Quote exactly, and only, the lines from the one with "scene.view_settings.use_white_balance |= len(values)" down to the one with "scene.view_settings.keyframe_insert(path, frame=frame(t))", both included.

---+---

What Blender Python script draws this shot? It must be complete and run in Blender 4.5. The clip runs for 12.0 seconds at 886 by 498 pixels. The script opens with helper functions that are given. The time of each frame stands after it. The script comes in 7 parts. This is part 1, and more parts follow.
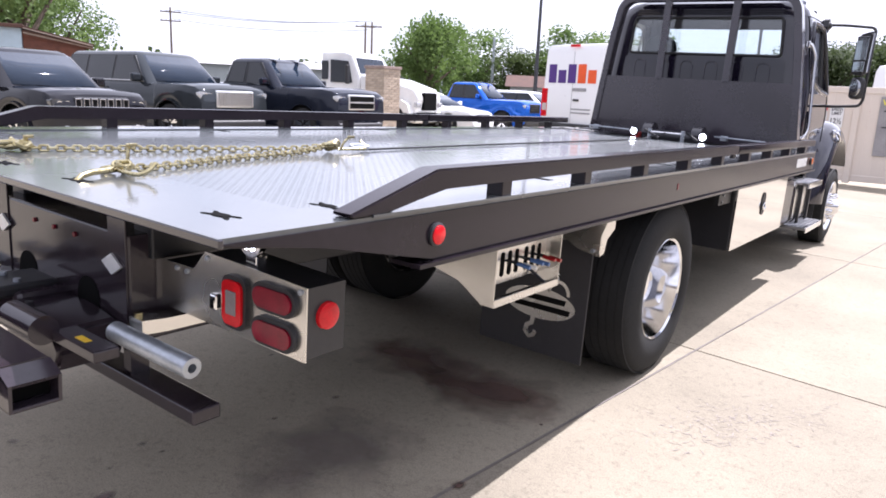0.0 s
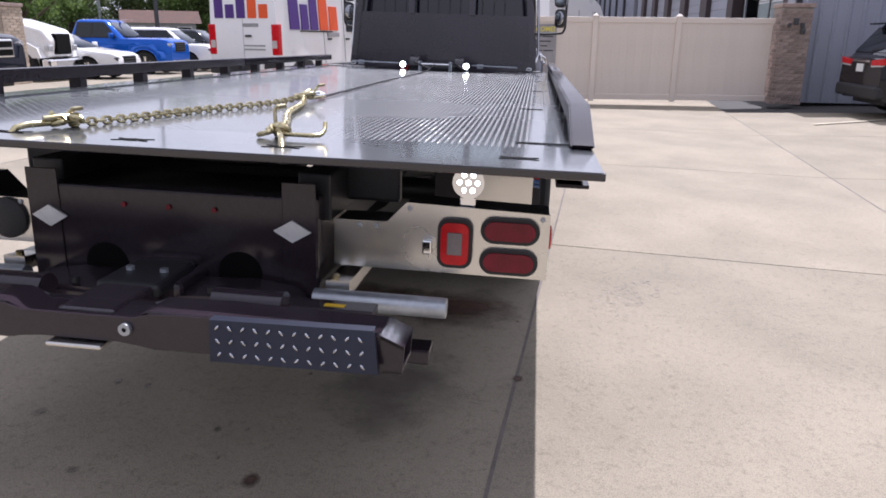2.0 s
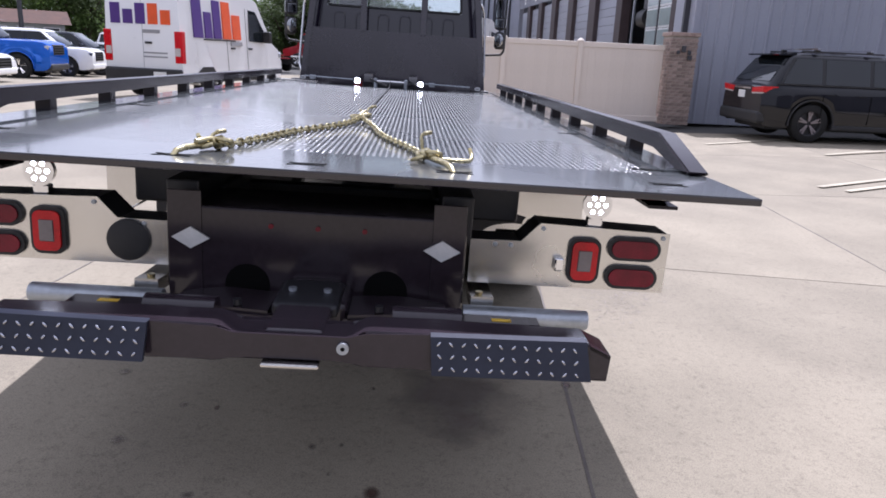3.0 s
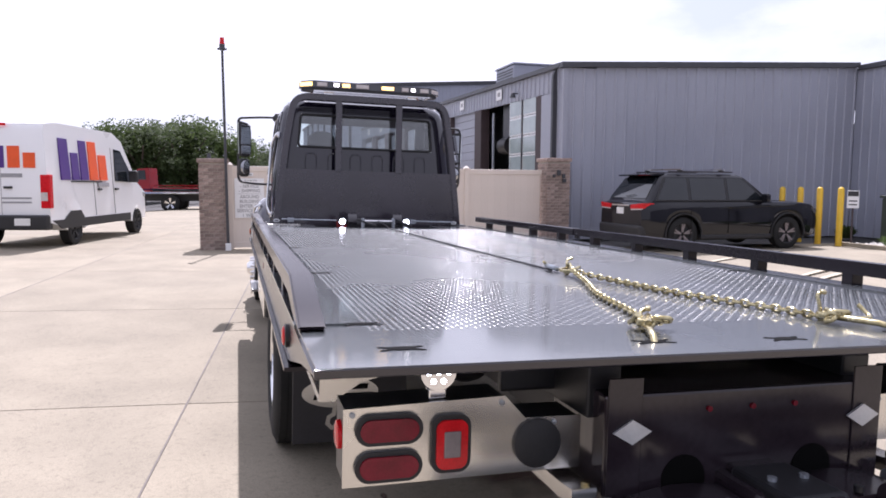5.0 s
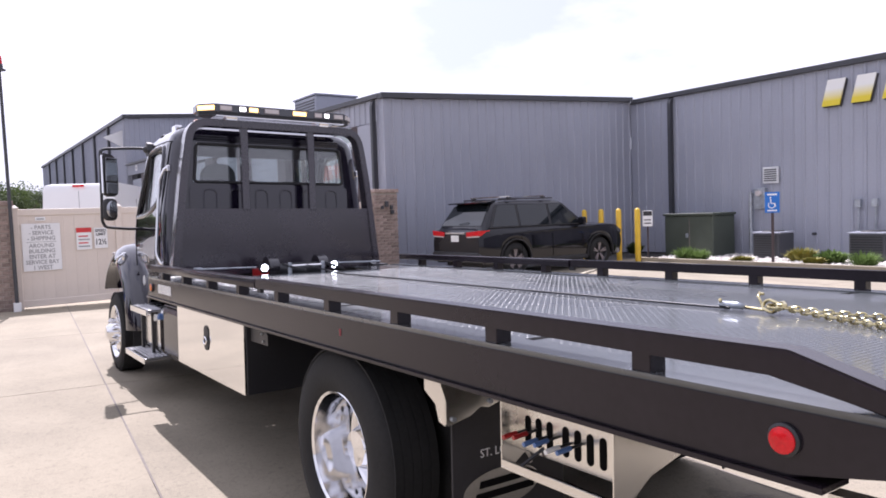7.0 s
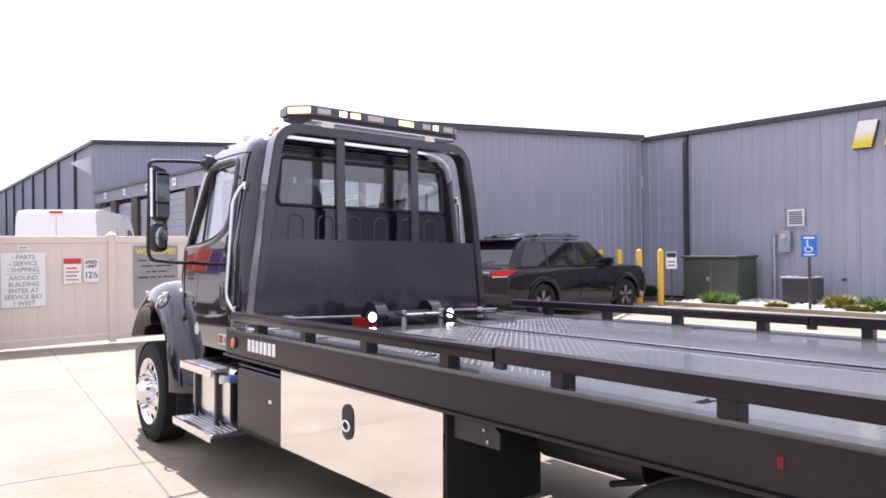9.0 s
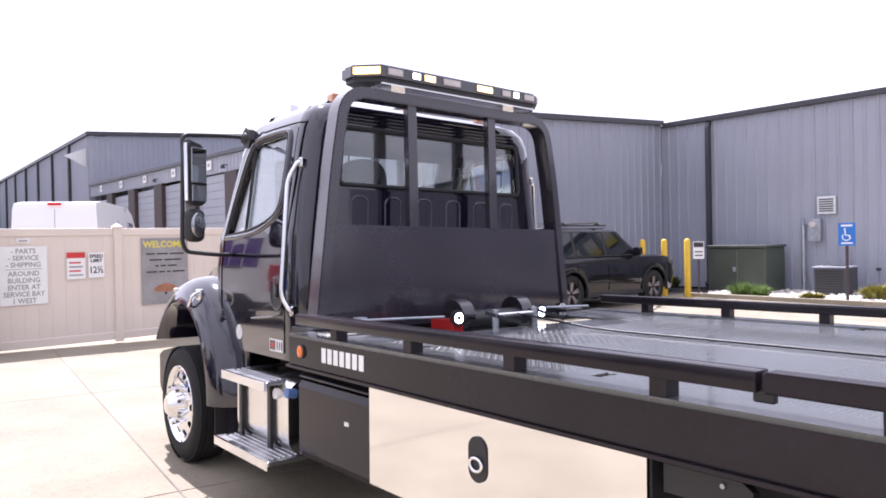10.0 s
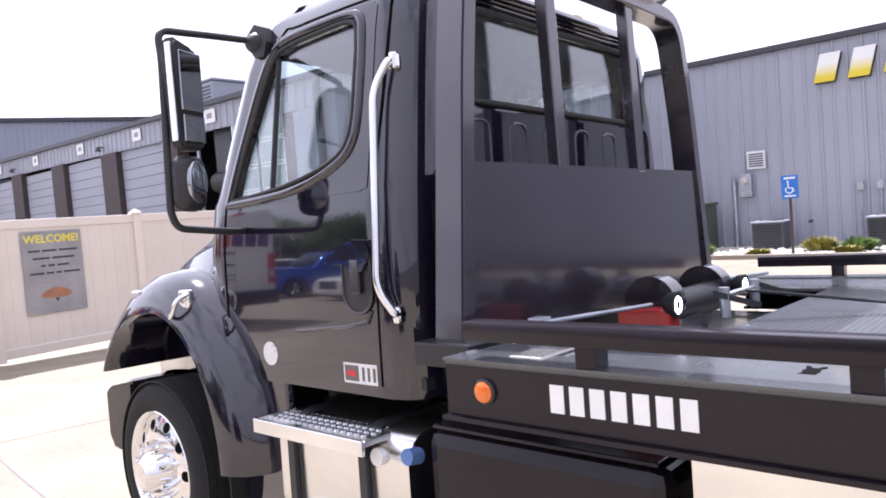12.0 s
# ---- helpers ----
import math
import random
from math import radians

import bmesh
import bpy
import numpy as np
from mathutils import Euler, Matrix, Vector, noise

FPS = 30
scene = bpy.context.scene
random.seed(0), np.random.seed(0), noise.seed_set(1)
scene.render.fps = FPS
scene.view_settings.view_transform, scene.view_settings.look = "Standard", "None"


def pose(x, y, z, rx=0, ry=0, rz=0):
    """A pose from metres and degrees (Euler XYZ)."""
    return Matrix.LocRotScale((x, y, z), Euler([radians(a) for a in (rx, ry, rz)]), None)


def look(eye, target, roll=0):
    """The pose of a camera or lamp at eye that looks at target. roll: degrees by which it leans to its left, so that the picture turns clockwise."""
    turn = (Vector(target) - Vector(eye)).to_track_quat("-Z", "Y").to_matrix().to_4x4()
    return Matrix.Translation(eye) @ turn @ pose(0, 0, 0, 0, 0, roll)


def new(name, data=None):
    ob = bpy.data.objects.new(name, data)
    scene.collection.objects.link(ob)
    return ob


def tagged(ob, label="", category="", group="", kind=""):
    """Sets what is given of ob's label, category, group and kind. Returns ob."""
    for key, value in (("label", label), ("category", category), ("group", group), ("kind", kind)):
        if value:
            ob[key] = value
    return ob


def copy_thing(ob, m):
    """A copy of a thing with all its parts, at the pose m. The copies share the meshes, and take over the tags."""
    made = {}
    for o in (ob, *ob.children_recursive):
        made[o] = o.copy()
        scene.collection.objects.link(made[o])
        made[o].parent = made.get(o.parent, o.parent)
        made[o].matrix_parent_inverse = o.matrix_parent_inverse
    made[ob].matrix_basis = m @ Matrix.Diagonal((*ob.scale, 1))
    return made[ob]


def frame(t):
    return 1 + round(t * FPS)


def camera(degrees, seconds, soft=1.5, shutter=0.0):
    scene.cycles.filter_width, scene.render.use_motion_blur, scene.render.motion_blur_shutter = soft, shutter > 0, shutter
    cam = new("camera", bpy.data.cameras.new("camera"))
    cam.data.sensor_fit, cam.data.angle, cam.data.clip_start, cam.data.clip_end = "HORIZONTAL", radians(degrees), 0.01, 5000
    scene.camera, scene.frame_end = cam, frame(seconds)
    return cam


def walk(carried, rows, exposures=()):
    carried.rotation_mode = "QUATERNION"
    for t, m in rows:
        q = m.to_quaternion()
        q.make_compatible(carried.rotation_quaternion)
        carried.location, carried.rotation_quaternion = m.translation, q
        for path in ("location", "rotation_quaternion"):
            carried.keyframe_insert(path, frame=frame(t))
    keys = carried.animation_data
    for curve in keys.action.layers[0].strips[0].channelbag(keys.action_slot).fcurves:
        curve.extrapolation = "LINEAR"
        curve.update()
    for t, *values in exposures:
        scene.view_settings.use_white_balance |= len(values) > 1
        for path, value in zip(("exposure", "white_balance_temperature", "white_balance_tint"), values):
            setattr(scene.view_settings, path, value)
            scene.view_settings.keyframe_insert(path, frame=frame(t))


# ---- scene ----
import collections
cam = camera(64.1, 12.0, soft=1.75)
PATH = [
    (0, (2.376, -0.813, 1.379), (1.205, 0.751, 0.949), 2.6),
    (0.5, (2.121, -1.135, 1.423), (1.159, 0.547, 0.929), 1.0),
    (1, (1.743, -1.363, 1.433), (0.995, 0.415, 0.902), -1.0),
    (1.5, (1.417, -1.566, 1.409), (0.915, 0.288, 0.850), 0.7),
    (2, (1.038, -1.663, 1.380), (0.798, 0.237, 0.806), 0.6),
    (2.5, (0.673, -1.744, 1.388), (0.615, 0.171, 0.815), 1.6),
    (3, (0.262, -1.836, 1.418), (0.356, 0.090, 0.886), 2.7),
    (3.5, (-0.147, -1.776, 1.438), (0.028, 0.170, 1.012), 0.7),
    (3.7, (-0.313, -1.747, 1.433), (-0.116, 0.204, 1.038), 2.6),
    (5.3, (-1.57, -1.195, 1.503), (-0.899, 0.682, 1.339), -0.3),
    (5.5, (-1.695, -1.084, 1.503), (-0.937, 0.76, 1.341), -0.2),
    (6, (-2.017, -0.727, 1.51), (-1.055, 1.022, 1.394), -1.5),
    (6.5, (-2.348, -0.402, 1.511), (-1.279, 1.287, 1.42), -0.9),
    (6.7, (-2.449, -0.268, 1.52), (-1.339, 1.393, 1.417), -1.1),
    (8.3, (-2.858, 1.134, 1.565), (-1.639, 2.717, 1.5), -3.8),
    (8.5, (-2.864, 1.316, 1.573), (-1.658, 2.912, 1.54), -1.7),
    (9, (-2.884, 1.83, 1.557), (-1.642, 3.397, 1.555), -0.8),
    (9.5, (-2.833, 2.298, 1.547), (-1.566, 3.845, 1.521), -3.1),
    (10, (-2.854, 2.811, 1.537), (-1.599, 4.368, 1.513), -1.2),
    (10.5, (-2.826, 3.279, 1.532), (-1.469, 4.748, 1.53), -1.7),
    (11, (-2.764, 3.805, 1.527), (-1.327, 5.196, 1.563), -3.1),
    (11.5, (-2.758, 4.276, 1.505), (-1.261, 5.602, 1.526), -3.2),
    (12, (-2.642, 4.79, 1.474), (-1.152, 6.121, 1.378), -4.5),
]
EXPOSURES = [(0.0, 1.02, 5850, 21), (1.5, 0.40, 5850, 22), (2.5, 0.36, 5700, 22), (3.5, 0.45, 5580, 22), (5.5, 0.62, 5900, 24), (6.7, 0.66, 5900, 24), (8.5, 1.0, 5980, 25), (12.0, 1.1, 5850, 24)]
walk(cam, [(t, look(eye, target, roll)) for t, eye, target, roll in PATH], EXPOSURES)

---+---

- Problem solution -
        scene.view_settings.use_white_balance |= len(values) > 1
        for path, value in zip(("exposure", "white_balance_temperature", "white_balance_tint"), values):
            setattr(scene.view_settings, path, value)
            scene.view_settings.keyframe_insert(path, frame=frame(t))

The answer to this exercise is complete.